◆ To do:
Spot each line that carries the word "part"; copy those lines.

◆ Dataset section:
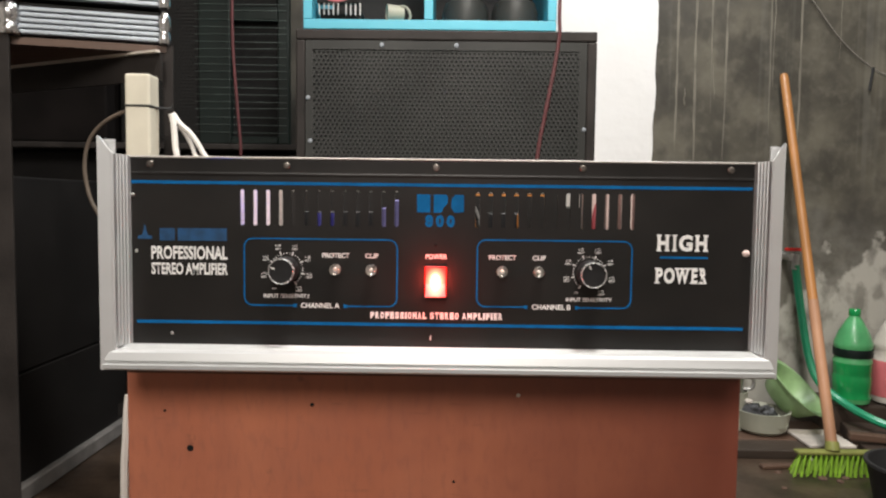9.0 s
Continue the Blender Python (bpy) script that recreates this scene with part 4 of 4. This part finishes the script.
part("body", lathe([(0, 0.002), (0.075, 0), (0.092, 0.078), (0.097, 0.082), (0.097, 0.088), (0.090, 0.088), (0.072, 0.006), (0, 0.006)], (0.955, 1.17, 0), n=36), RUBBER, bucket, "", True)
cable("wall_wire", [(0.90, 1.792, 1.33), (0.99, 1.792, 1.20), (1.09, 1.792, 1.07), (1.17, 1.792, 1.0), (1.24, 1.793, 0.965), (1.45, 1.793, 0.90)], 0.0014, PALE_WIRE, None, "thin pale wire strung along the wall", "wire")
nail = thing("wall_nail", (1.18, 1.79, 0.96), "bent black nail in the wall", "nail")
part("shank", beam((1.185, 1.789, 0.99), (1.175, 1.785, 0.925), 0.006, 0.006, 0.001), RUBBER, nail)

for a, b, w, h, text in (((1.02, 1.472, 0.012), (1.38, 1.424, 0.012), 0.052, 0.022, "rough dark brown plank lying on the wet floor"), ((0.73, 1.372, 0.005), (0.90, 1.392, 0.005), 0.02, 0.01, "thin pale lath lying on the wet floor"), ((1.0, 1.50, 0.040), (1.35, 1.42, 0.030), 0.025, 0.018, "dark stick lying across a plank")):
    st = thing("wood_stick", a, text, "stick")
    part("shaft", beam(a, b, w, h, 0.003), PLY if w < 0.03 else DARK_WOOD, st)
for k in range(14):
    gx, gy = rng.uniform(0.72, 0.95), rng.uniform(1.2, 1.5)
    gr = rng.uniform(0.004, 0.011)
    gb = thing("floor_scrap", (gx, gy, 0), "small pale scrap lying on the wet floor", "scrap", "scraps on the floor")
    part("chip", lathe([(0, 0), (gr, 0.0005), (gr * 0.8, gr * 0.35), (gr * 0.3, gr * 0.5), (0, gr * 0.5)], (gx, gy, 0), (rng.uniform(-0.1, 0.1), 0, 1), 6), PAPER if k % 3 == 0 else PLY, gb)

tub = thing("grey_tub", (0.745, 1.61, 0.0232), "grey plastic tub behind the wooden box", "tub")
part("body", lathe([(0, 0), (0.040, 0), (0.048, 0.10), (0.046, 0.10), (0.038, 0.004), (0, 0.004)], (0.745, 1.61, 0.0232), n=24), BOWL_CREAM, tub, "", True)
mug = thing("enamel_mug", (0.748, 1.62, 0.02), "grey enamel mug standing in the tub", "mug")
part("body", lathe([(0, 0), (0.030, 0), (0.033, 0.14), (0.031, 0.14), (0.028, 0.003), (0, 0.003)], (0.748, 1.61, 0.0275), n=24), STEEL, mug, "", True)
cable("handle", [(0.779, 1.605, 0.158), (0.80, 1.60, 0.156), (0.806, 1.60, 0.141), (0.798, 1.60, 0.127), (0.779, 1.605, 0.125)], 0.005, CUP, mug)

◆ Finished exercise:
Continue the Blender Python (bpy) script that recreates this scene with part 4 of 4. This part finishes the script.
part("body", lathe([(0, 0.002), (0.075, 0), (0.092, 0.078), (0.097, 0.082), (0.097, 0.088), (0.090, 0.088), (0.072, 0.006), (0, 0.006)], (0.955, 1.17, 0), n=36), RUBBER, bucket, "", True)
part("shank", beam((1.185, 1.789, 0.99), (1.175, 1.785, 0.925), 0.006, 0.006, 0.001), RUBBER, nail)
    part("shaft", beam(a, b, w, h, 0.003), PLY if w < 0.03 else DARK_WOOD, st)
    part("chip", lathe([(0, 0), (gr, 0.0005), (gr * 0.8, gr * 0.35), (gr * 0.3, gr * 0.5), (0, gr * 0.5)], (gx, gy, 0), (rng.uniform(-0.1, 0.1), 0, 1), 6), PAPER if k % 3 == 0 else PLY, gb)
part("body", lathe([(0, 0), (0.040, 0), (0.048, 0.10), (0.046, 0.10), (0.038, 0.004), (0, 0.004)], (0.745, 1.61, 0.0232), n=24), BOWL_CREAM, tub, "", True)
part("body", lathe([(0, 0), (0.030, 0), (0.033, 0.14), (0.031, 0.14), (0.028, 0.003), (0, 0.003)], (0.748, 1.61, 0.0275), n=24), STEEL, mug, "", True)